### OBJECTIVE
Copy out the listing that follows exactly, dropping every picture.

### RECORDED DATA
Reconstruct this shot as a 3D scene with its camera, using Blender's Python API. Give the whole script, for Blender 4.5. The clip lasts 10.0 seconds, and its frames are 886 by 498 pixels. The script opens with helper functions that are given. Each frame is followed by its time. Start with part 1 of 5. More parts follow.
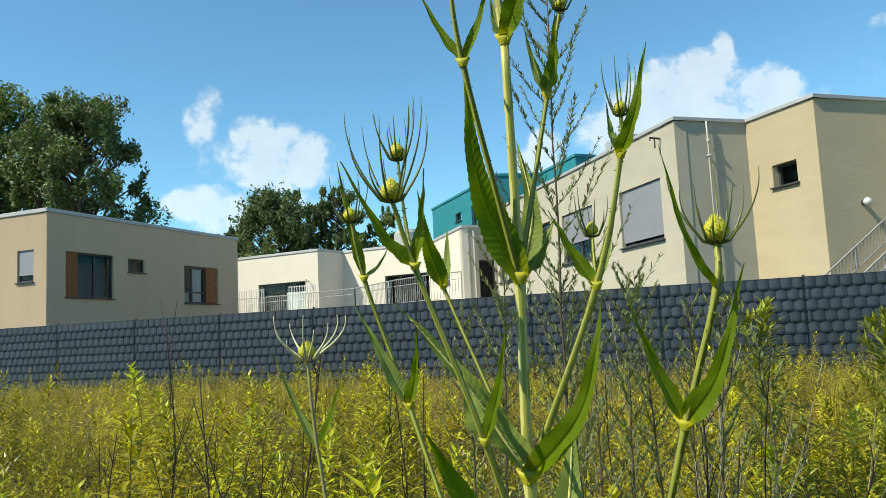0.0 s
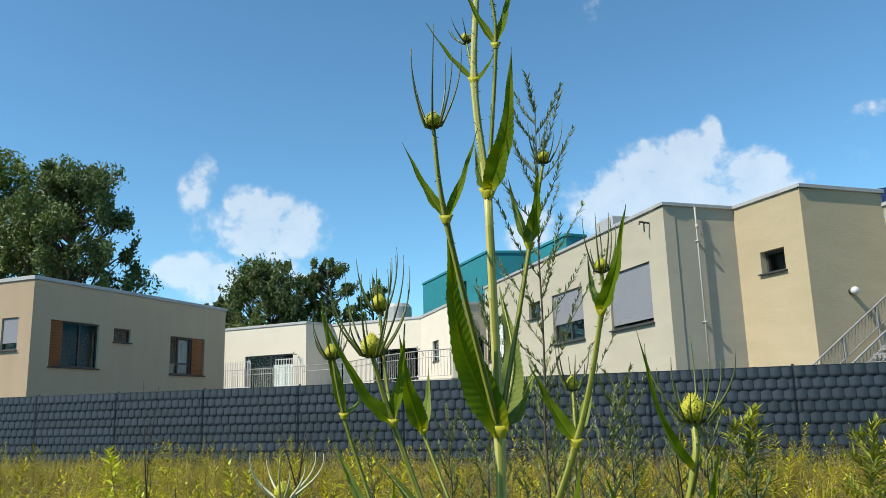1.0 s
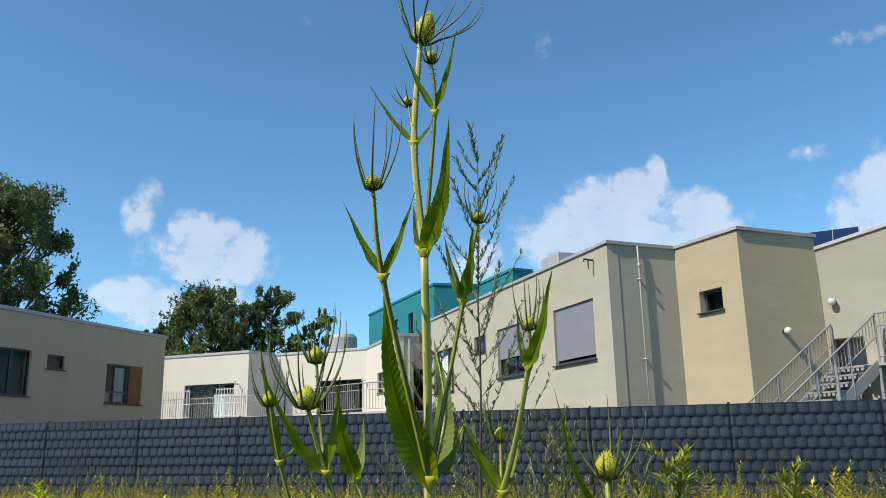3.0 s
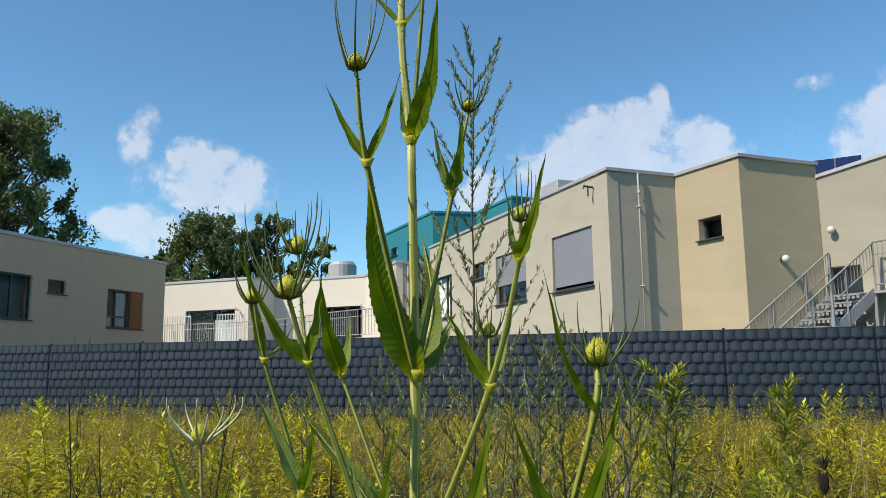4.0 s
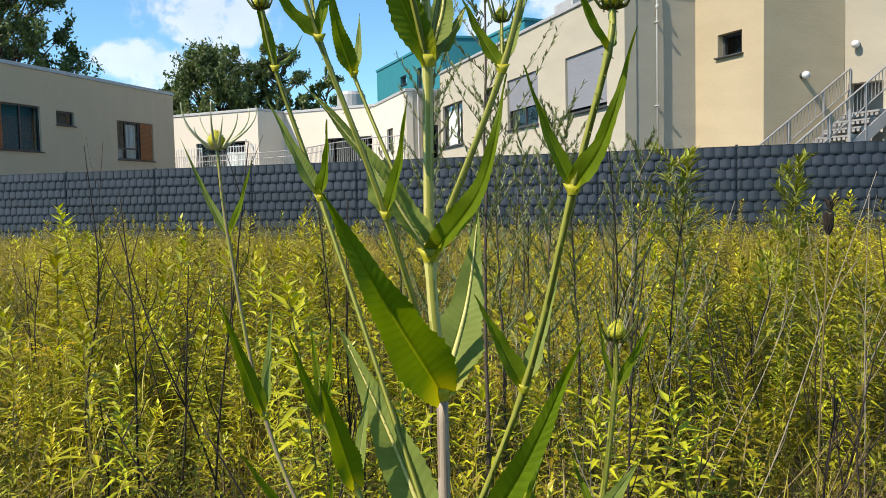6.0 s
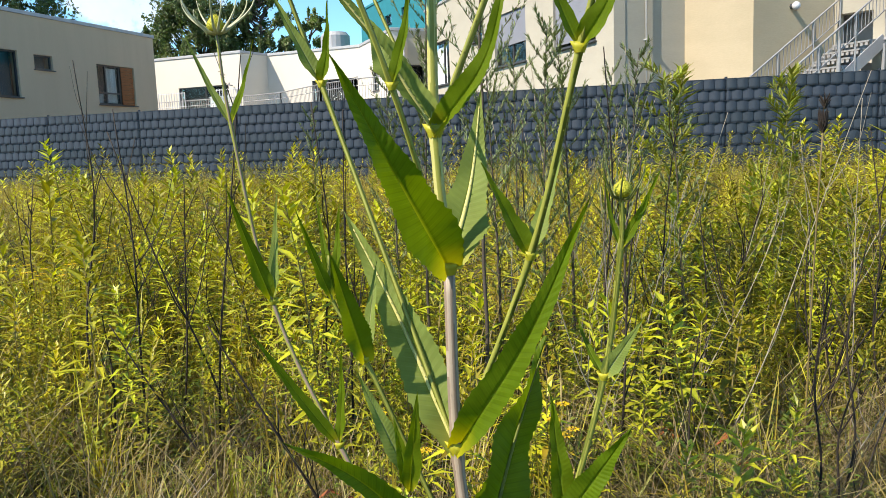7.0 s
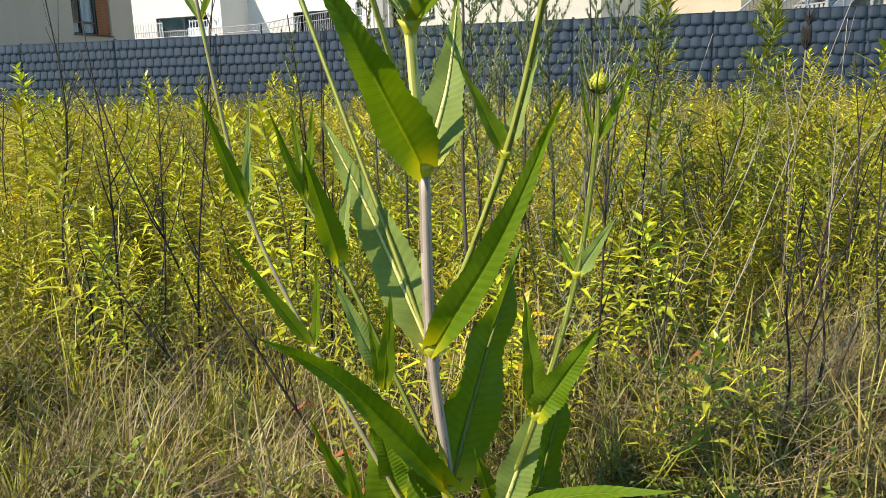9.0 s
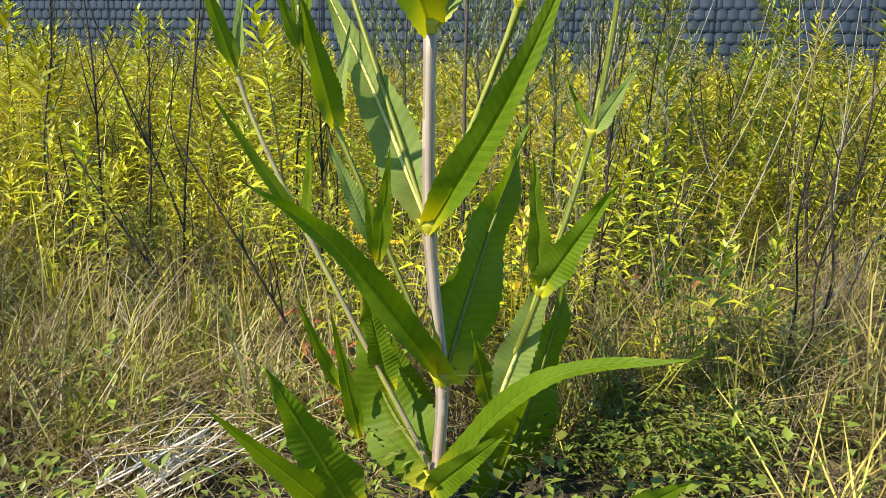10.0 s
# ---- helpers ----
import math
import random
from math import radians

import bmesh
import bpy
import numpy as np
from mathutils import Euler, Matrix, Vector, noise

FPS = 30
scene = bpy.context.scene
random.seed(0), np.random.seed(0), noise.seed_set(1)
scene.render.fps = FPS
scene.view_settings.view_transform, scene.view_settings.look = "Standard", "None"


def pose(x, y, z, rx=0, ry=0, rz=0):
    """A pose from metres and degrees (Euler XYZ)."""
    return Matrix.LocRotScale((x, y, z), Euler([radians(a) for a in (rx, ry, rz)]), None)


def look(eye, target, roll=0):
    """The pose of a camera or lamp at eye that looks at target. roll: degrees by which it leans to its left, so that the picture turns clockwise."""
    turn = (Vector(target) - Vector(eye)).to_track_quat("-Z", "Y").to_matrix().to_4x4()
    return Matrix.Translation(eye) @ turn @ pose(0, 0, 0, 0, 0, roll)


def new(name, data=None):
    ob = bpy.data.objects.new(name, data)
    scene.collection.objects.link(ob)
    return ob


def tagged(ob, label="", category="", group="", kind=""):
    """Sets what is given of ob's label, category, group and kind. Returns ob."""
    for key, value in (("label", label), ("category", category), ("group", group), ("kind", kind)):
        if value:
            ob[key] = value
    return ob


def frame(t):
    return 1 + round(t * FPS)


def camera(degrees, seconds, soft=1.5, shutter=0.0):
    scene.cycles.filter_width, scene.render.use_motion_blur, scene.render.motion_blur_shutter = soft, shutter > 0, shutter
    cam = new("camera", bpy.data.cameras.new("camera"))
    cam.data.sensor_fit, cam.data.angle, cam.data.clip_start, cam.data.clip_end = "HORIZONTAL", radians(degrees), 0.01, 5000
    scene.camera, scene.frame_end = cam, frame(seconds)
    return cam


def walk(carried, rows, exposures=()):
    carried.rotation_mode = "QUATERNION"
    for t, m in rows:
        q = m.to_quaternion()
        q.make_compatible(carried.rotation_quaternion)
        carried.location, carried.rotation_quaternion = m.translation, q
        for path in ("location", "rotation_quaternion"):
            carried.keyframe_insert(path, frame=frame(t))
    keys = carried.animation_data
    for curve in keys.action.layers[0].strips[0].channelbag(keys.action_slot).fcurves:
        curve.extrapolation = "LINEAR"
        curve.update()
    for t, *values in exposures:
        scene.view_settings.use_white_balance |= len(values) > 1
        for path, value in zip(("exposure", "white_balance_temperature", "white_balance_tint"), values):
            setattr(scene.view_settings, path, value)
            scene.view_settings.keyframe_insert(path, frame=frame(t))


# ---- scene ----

### PROBLEM SOLUTION
Reconstruct this shot as a 3D scene with its camera, using Blender's Python API. Give the whole script, for Blender 4.5. The clip lasts 10.0 seconds, and its frames are 886 by 498 pixels. The script opens with helper functions that are given. Each frame is followed by its time. Start with part 1 of 5. More parts follow.
0.0 s
1.0 s
3.0 s
4.0 s
6.0 s
7.0 s
9.0 s
10.0 s
# ---- helpers ----
import math
import random
from math import radians

import bmesh
import bpy
import numpy as np
from mathutils import Euler, Matrix, Vector, noise

FPS = 30
scene = bpy.context.scene
random.seed(0), np.random.seed(0), noise.seed_set(1)
scene.render.fps = FPS
scene.view_settings.view_transform, scene.view_settings.look = "Standard", "None"


def pose(x, y, z, rx=0, ry=0, rz=0):
    """A pose from metres and degrees (Euler XYZ)."""
    return Matrix.LocRotScale((x, y, z), Euler([radians(a) for a in (rx, ry, rz)]), None)


def look(eye, target, roll=0):
    """The pose of a camera or lamp at eye that looks at target. roll: degrees by which it leans to its left, so that the picture turns clockwise."""
    turn = (Vector(target) - Vector(eye)).to_track_quat("-Z", "Y").to_matrix().to_4x4()
    return Matrix.Translation(eye) @ turn @ pose(0, 0, 0, 0, 0, roll)


def new(name, data=None):
    ob = bpy.data.objects.new(name, data)
    scene.collection.objects.link(ob)
    return ob


def tagged(ob, label="", category="", group="", kind=""):
    """Sets what is given of ob's label, category, group and kind. Returns ob."""
    for key, value in (("label", label), ("category", category), ("group", group), ("kind", kind)):
        if value:
            ob[key] = value
    return ob


def frame(t):
    return 1 + round(t * FPS)


def camera(degrees, seconds, soft=1.5, shutter=0.0):
    scene.cycles.filter_width, scene.render.use_motion_blur, scene.render.motion_blur_shutter = soft, shutter > 0, shutter
    cam = new("camera", bpy.data.cameras.new("camera"))
    cam.data.sensor_fit, cam.data.angle, cam.data.clip_start, cam.data.clip_end = "HORIZONTAL", radians(degrees), 0.01, 5000
    scene.camera, scene.frame_end = cam, frame(seconds)
    return cam


def walk(carried, rows, exposures=()):
    carried.rotation_mode = "QUATERNION"
    for t, m in rows:
        q = m.to_quaternion()
        q.make_compatible(carried.rotation_quaternion)
        carried.location, carried.rotation_quaternion = m.translation, q
        for path in ("location", "rotation_quaternion"):
            carried.keyframe_insert(path, frame=frame(t))
    keys = carried.animation_data
    for curve in keys.action.layers[0].strips[0].channelbag(keys.action_slot).fcurves:
        curve.extrapolation = "LINEAR"
        curve.update()
    for t, *values in exposures:
        scene.view_settings.use_white_balance |= len(values) > 1
        for path, value in zip(("exposure", "white_balance_temperature", "white_balance_tint"), values):
            setattr(scene.view_settings, path, value)
            scene.view_settings.keyframe_insert(path, frame=frame(t))


# ---- scene ----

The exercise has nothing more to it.